Entries provided:
──────

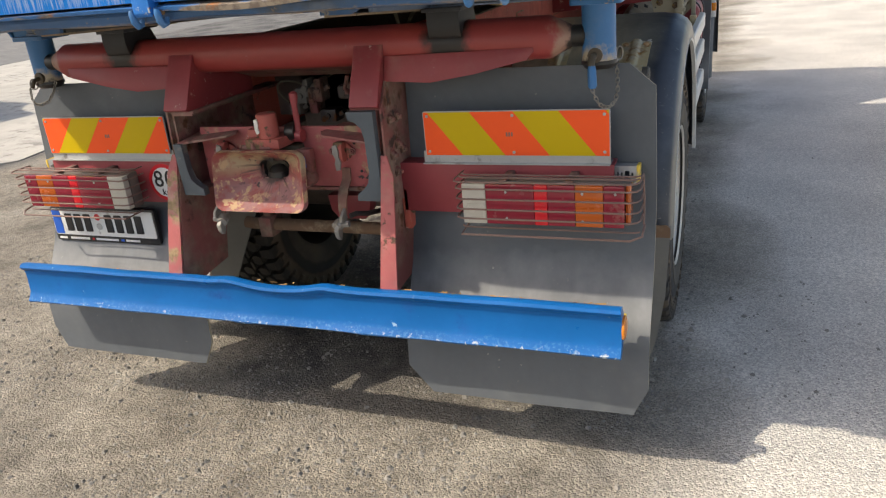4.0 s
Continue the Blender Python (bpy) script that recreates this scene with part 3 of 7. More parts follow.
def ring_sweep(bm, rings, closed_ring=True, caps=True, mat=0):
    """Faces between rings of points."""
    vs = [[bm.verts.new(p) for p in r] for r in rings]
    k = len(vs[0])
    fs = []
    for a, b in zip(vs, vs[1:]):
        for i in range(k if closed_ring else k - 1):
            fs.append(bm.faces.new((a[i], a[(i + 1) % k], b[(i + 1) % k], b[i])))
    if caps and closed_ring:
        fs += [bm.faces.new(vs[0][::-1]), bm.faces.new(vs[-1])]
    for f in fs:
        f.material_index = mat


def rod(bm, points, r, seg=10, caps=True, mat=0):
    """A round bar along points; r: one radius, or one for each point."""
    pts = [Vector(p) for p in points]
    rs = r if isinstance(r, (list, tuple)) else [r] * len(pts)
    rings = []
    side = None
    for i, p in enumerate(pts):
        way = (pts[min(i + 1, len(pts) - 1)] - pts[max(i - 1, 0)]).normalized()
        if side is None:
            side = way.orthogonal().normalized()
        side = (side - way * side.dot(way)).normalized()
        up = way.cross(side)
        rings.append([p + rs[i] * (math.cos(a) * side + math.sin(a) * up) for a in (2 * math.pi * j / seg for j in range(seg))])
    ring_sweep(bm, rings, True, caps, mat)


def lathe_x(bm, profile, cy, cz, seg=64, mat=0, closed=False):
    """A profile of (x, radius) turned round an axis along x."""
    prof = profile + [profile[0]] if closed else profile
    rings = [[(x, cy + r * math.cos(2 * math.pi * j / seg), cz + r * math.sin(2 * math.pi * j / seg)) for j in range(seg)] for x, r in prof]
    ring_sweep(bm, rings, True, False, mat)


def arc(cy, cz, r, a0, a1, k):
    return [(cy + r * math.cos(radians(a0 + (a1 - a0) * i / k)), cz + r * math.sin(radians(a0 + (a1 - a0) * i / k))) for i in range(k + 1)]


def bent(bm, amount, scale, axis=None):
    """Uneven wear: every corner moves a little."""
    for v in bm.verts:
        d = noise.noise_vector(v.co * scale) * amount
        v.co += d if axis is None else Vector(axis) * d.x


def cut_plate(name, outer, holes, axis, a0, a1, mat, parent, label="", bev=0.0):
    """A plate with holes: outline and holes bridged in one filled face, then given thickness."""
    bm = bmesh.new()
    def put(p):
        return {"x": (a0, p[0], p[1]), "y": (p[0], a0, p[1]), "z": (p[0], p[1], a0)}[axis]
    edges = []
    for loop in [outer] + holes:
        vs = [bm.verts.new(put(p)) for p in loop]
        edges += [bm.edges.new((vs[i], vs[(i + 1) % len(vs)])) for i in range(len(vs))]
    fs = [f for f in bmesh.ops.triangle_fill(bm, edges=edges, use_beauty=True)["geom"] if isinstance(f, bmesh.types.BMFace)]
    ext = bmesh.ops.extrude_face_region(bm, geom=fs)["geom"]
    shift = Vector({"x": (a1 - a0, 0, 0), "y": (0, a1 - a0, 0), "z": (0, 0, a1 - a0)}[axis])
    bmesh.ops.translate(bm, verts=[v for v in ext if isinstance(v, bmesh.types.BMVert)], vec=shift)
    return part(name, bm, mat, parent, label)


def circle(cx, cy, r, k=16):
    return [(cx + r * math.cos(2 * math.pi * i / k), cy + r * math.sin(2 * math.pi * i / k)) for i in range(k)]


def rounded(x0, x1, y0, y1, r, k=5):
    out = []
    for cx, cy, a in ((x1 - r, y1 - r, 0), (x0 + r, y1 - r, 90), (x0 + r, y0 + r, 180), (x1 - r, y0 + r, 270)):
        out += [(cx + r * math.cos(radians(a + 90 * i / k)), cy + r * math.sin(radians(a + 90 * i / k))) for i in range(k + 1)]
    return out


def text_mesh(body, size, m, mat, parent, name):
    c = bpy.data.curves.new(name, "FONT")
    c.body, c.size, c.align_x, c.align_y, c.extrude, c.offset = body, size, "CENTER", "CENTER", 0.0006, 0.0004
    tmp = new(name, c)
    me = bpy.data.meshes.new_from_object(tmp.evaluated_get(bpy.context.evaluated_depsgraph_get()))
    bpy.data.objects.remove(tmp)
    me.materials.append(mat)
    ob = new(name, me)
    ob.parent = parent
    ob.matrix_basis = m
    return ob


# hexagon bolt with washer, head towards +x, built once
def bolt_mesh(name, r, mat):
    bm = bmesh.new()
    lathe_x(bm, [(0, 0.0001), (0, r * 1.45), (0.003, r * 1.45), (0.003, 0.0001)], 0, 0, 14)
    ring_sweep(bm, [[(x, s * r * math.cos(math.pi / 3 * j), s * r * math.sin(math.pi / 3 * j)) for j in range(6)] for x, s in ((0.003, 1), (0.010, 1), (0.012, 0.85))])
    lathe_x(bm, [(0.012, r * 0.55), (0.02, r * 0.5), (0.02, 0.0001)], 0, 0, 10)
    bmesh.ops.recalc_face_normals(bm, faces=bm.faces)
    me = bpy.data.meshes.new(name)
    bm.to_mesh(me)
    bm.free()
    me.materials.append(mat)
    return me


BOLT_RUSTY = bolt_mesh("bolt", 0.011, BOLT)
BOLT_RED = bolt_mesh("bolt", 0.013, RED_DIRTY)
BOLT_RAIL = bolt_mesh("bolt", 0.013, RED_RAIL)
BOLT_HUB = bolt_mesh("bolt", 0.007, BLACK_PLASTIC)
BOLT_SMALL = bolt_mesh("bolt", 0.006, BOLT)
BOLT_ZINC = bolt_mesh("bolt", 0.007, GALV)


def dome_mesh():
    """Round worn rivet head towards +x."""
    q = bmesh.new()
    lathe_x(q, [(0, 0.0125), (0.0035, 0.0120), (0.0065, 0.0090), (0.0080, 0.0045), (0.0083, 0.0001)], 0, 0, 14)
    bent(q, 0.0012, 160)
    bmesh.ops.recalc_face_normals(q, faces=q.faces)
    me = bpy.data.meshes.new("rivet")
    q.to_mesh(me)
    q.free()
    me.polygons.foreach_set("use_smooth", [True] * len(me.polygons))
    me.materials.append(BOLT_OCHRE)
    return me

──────

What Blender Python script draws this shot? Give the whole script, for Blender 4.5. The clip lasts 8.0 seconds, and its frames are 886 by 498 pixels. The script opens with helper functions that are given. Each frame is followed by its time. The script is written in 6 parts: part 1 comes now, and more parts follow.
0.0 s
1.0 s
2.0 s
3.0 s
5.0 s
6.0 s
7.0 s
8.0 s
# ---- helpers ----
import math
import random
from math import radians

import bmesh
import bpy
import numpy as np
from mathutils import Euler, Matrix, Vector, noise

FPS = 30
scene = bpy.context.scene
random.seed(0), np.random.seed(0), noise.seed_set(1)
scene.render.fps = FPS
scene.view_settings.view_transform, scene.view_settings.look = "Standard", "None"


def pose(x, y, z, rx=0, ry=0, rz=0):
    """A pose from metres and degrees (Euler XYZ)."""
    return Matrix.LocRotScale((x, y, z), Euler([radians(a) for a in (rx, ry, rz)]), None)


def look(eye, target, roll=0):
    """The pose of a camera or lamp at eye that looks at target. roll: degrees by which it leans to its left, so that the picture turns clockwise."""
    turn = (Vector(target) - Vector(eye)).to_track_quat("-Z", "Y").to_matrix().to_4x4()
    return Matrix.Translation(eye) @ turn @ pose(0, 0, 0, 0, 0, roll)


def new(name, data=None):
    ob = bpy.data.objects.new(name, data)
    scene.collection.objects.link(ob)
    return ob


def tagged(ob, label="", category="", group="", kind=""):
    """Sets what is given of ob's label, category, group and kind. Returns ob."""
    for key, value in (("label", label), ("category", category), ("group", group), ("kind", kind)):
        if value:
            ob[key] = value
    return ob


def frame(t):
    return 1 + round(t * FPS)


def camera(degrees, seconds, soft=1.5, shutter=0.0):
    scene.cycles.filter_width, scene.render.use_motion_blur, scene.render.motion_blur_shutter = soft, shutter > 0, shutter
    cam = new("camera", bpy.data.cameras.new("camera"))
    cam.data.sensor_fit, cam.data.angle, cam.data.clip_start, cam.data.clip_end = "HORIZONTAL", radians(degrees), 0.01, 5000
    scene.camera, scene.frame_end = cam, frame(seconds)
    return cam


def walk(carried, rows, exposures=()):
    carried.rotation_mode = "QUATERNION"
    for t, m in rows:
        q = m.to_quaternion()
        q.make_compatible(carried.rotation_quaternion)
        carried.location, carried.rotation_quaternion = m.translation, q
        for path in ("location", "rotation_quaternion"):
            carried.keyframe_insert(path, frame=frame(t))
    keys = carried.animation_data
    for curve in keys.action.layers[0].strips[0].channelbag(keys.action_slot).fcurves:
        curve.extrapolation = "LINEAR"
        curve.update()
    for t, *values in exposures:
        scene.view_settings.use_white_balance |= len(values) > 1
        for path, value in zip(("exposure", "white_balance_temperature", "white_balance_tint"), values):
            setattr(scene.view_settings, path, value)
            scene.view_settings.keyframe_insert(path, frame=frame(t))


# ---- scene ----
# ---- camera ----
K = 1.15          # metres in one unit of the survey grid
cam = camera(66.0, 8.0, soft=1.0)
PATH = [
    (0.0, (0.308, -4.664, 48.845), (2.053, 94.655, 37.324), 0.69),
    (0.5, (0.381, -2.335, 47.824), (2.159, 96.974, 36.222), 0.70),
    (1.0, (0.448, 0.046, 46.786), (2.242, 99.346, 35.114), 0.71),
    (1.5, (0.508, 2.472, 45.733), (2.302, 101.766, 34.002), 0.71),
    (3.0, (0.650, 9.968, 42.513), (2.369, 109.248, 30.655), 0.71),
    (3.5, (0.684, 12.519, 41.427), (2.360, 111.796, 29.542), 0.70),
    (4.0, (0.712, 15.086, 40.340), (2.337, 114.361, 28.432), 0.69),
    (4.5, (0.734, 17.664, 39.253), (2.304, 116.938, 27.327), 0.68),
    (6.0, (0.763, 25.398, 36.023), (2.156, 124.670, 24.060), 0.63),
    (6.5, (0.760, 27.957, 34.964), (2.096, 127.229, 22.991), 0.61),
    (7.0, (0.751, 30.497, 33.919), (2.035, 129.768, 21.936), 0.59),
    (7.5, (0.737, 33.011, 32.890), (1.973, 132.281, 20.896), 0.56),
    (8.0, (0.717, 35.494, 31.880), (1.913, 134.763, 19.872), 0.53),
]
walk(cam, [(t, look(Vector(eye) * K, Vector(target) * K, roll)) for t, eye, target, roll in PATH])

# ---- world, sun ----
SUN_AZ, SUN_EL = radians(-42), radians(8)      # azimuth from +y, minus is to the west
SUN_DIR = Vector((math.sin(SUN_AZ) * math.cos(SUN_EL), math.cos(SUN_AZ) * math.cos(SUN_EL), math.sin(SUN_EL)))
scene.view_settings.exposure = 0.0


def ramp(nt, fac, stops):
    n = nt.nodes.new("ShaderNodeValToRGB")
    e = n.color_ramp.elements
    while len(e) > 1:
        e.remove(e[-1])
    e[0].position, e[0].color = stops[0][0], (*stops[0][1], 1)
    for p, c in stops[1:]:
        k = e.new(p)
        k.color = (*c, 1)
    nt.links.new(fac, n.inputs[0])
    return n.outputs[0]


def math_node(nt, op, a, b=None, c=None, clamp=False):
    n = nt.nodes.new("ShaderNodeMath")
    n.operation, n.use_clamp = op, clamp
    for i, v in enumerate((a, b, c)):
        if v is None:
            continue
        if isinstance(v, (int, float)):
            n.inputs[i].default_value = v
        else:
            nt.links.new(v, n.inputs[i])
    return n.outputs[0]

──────

Given task:
Begin at the line that has "setattr(scene.view_settings, path, value)"; stop after the line that has "walk(cam, [(t, look(Vector(eye)". Copy every line in that span exactly.

Expected answer:
            setattr(scene.view_settings, path, value)
            scene.view_settings.keyframe_insert(path, frame=frame(t))


# ---- scene ----
# ---- camera ----
K = 1.15          # metres in one unit of the survey grid
cam = camera(66.0, 8.0, soft=1.0)
PATH = [
    (0.0, (0.308, -4.664, 48.845), (2.053, 94.655, 37.324), 0.69),
    (0.5, (0.381, -2.335, 47.824), (2.159, 96.974, 36.222), 0.70),
    (1.0, (0.448, 0.046, 46.786), (2.242, 99.346, 35.114), 0.71),
    (1.5, (0.508, 2.472, 45.733), (2.302, 101.766, 34.002), 0.71),
    (3.0, (0.650, 9.968, 42.513), (2.369, 109.248, 30.655), 0.71),
    (3.5, (0.684, 12.519, 41.427), (2.360, 111.796, 29.542), 0.70),
    (4.0, (0.712, 15.086, 40.340), (2.337, 114.361, 28.432), 0.69),
    (4.5, (0.734, 17.664, 39.253), (2.304, 116.938, 27.327), 0.68),
    (6.0, (0.763, 25.398, 36.023), (2.156, 124.670, 24.060), 0.63),
    (6.5, (0.760, 27.957, 34.964), (2.096, 127.229, 22.991), 0.61),
    (7.0, (0.751, 30.497, 33.919), (2.035, 129.768, 21.936), 0.59),
    (7.5, (0.737, 33.011, 32.890), (1.973, 132.281, 20.896), 0.56),
    (8.0, (0.717, 35.494, 31.880), (1.913, 134.763, 19.872), 0.53),
]
walk(cam, [(t, look(Vector(eye) * K, Vector(target) * K, roll)) for t, eye, target, roll in PATH])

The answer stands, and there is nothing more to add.